Rational points on smooth cubic hypersurfaces

• Main Author: Papanikolopoulos, Stafanos
• Published: University of Warwick 2014
• Subjects: 510; QA Mathematics
• Online Access: http://ethos.bl.uk/OrderDetails.do?uin=uk.bl.ethos.647958

Let S be a smooth n-dimensional cubic variety over a field K and suppose that K is finitely generated over its prime subfield. It is a well-known fact that whenever we have a set of K-points on S, we may obtain new ones, using secant and tangent constructions. A Mordell-Weil generating set B ⊆ S(K) is a subset of minimal cardinality that generates S(K) via these operations; we define the Mordell-Weil rank as r(S,K) = #B. The Mordell-Weil theorem asserts that in the case of an elliptic curve E defined over a number field K, we have that r(E,K) < 1. Manin [11] asked whether this is true or not for surfaces. Our goal is to settle this question for higher dimensions, and for as many fields as possible.

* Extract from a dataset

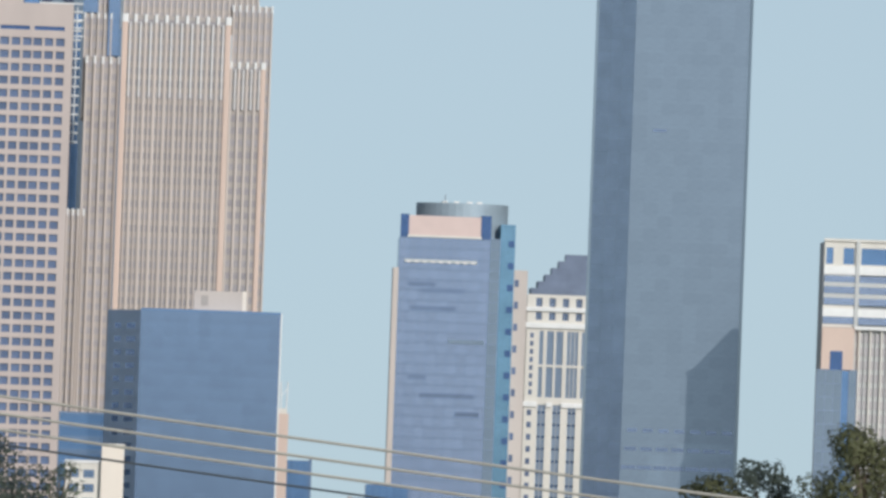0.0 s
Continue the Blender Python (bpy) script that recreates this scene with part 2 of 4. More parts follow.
def finned(th, x0, x1, z0, z1, y, deep, n, fin_w, fin_d, fin_mat, cap=0.0, wall_mat=None, floor=3.9, wide=(), cap_mat=None):
    """A block with upright fins; floors of bronze glass and stone spandrels show between them."""
    part("block", boxes((x0, x1, y + 0.4, y + deep, z0, z1 - 0.3)), wall_mat or M_GREY_STONE, th)
    count = int((z1 - z0) / floor)
    glass = bmesh.new()
    for k in range(count):
        z = z1 - 1.6 - k * floor
        if z - 2.1 > z0:
            box(glass, x0 + 0.1, x1 - 0.1, y + 0.28, y + 0.5, z - 2.1, z)
    part("window_band", glass, G_BRONZE, th, "", None, "stuff")
    pitch = (x1 - x0) / (n - 1)
    for i in range(n):
        w = fin_w * (1.9 if i in wide else 1.0)
        x = x0 + i * pitch
        key_mat = M_PEACH if i in wide else fin_mat
        shared("fin", fin_mesh(w, fin_d, z1 - z0 - cap, key_mat), th, Matrix.Translation((x, y, z0)))
        if cap:
            shared("fin_cap", fin_mesh(w + 0.1, fin_d + 0.1, cap, cap_mat or M_WHITE_METAL), th, Matrix.Translation((x, y, z1 - cap)))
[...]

We prove that when the dimension of the cubic hypersurface is big enough, if a point can generate another point, then it can generate all the points in the hypersurface that lie in its tangent plane. This gives us a powerful tool, yet a simple one, for generating sets of points starting with a single one. Furthermore, we use this result to prove that if K is a finite field and the dimension of the hypersurface is at least 5, then r(S,K) = 1. On the other hand, it is natural to ask whether r(S,K) can be bounded by a constant, depending only on the dimension of S. It is conjectured that such a constant does not exist for the elliptic curves (the unboundedness of ranks conjecture for elliptic curves). In the case of cubic surfaces, Siksek [16] has proven that such a constant does not exist when K = Q. Our goal is to generalise this for cubic threefolds. This is achieved via an abelian group HS(K), which holds enough information about the Mordell-Weil rank r(S,K) in the following manner; if HS(K) becomes large, so does r(S,K). Then, by using a family of cubic surfaces that is known to have an unbounded number of Mordell-Weil generators over Q, we prove that the number of Mordell-Weil generators is unbounded in the case of threefolds too.